[begin Supplied information]
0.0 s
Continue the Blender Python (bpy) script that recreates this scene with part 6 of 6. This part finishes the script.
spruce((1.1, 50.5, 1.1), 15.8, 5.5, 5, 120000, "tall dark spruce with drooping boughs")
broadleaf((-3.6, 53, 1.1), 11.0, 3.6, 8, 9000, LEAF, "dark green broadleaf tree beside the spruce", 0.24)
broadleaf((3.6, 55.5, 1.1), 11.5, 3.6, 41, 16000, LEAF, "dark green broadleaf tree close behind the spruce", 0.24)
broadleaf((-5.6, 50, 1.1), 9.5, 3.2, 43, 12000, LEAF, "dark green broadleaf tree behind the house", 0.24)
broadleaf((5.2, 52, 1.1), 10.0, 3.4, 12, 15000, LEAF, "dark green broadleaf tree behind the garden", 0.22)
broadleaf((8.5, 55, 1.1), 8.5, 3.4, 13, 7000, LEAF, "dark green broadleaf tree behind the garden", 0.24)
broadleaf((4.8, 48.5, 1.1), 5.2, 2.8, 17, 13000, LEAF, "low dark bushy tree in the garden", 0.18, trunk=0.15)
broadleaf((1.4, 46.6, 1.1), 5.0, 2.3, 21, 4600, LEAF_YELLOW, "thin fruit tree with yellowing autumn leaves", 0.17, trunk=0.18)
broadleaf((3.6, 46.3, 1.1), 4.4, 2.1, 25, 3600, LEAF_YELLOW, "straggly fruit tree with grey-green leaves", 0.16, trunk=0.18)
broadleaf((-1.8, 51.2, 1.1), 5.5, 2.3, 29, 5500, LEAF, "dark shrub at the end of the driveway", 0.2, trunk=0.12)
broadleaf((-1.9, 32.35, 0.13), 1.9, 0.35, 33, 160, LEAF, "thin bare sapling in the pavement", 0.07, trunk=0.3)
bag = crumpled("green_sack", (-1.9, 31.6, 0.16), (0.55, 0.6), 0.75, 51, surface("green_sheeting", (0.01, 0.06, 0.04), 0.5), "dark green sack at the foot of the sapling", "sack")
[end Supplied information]
## Required work
Reproduce the full listing above, character for character.

## Correct output
0.0 s
Continue the Blender Python (bpy) script that recreates this scene with part 6 of 6. This part finishes the script.
spruce((1.1, 50.5, 1.1), 15.8, 5.5, 5, 120000, "tall dark spruce with drooping boughs")
broadleaf((-3.6, 53, 1.1), 11.0, 3.6, 8, 9000, LEAF, "dark green broadleaf tree beside the spruce", 0.24)
broadleaf((3.6, 55.5, 1.1), 11.5, 3.6, 41, 16000, LEAF, "dark green broadleaf tree close behind the spruce", 0.24)
broadleaf((-5.6, 50, 1.1), 9.5, 3.2, 43, 12000, LEAF, "dark green broadleaf tree behind the house", 0.24)
broadleaf((5.2, 52, 1.1), 10.0, 3.4, 12, 15000, LEAF, "dark green broadleaf tree behind the garden", 0.22)
broadleaf((8.5, 55, 1.1), 8.5, 3.4, 13, 7000, LEAF, "dark green broadleaf tree behind the garden", 0.24)
broadleaf((4.8, 48.5, 1.1), 5.2, 2.8, 17, 13000, LEAF, "low dark bushy tree in the garden", 0.18, trunk=0.15)
broadleaf((1.4, 46.6, 1.1), 5.0, 2.3, 21, 4600, LEAF_YELLOW, "thin fruit tree with yellowing autumn leaves", 0.17, trunk=0.18)
broadleaf((3.6, 46.3, 1.1), 4.4, 2.1, 25, 3600, LEAF_YELLOW, "straggly fruit tree with grey-green leaves", 0.16, trunk=0.18)
broadleaf((-1.8, 51.2, 1.1), 5.5, 2.3, 29, 5500, LEAF, "dark shrub at the end of the driveway", 0.2, trunk=0.12)
broadleaf((-1.9, 32.35, 0.13), 1.9, 0.35, 33, 160, LEAF, "thin bare sapling in the pavement", 0.07, trunk=0.3)
bag = crumpled("green_sack", (-1.9, 31.6, 0.16), (0.55, 0.6), 0.75, 51, surface("green_sheeting", (0.01, 0.06, 0.04), 0.5), "dark green sack at the foot of the sapling", "sack")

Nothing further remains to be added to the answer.